“Respetado director: Ha sido un orgullo para mí haber visto impresas mis palabras en las páginas del periódico de mi tierra y la de mis padres. Créame que, siendo uno de esos anhelos que llamamos sueños, no era algo que esperara tan pronto”.  Así, con esa redacción de cursilería grecocaldense, arrancaba la carta en físico que le envié en 2009 a Nicolás Restrepo Escobar, quien acaba despedirse de la dirección de este periódico. Cuatro días antes, con 22 años y viviendo en Bogotá, me había publicado mi primera columna en el periódico
A Nicolás Restrepo lo conocí en persona varios años después, en 2013. Visité el periódico para conversar sobre el proceso penal contra el criminal Ferney Tapasco, por el asesinato del subdirector Orlando Sierra. Yo hacía parte del Centro Nacional de Memoria Histórica, que elaboraba el informe de violencia contra medios y periodistas. Me saludó como si me conociera desde antes. Seguro que sí, ¿o quién lo puede conocer a uno más que quien lee en primicia lo que a uno se le ocurre escribir? Solo a él enviaba mis primeras columnas, a ningún editor, solo a él. Si una madre nos desviste desde la cuna, el director y el editor nos encuentra desnudos en cualquier borrador.
En esa reunión, lo que hizo fue darle la palabra al equipo de editores que lo acompañaba. Tan excompañeros de Sierra como él, pero que, según lo dio a entender, eran personas más autorizadas para hablar del proceso penal. Había entrevistado para entonces varios directores de medios, todos sentados en sus propios monólogos. Nicolás es ‘reservado’, ‘sin hacer ruido’, así lo describió Alejandro Samper hace poco. En esta caso, diría yo, que así es como dejó espacio para la voz de su gente. Si se la dio a un joven que embutía adjetivos al escribir, cómo no se la iba a dar a su equipo: es lo que imagino siempre.
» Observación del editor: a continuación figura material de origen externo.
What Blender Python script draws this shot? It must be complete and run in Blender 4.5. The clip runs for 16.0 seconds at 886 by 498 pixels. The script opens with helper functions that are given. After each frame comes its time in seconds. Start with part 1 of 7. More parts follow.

“No obstante [mi opinión] es una reivindicación ajena al fácil regionalismo, que entiendo como el ocultamiento desenfrenado de nuestra realidad sin vergüenza. Esa visión totalitaria de nuestra cultura y de nuestra historia que se concentra en poner la mano en el ‘corazón grande’, pregonar el ajeno emprendimiento antioqueño y enarbolar banderas de colores que ni reconocemos; todo esto sin saber siquiera quiénes somos y qué hemos sido”. Seguía mi carta de 2009. Era pleno apogeo del consenso regional sobre un uribismo al que ya se le veían sus costuras de corrupción y crímenes de Estado. 
Y se lo escribía a él, conociendo su posición y la del periódico en ese momento. Con el tiempo tuve la plena convicción de que Nicolás hizo de La Patria un lugar en el que el disenso es una excusa para continuar la conversación y no para hacer al otro a un lado. “El director también define su nómina de columnistas”, escribió Adriana Villegas en su reciente homenaje a Nicolás; en catorce años de columnas digo que este director no solo la definió con pluralidad sino que la supo proteger. Por diferentes vías me enteré de quienes le insinuaron incomodidad con mis textos… y nunca se atrevió ni siquiera a contármelo.
Nicolás vivió el recrudecimiento del conflicto a principios de siglo y el nacimiento y marchitamiento de la ‘seguridad democrática’. También los procesos de paz que trajeron espacios de reparación para el periodismo víctima de la guerra, pero a la vez reflexiones sobre la responsabilidad de los medios en ella. A todo eso le dio espacio en su redacción. Vio el fin de una hegemonía elitista y uribista en los gobiernos locales de los años 2000, la reinvención de un partido Liberal signado por la criminalidad y el experimento de una agenda verde sin precedentes para Manizales: torpe, díscola, editada, sobreactuada.
“Muchos caemos en la tentación de escribir sin otro objetivo que el goce de la inteligencia y la vanidad, pero debe prevalecer el sentimiento de que esa postura va contra la ética si al tiempo no se está inmerso en la realidad. En este sentido Julio Cortázar decía: ‘insisto que todo escritor sea testigo de su tiempo’ . Espero que La Patria pueda ser un digno pionero de esta revolución de la palabra escrita”. Así terminaba mi carta.
Yo apenas estaba en la etapa Cortázar de toda juventud y él ya era un director, testigo de su tiempo, que lideraba una revolución de palabras escritas. Gracias, Nicolás.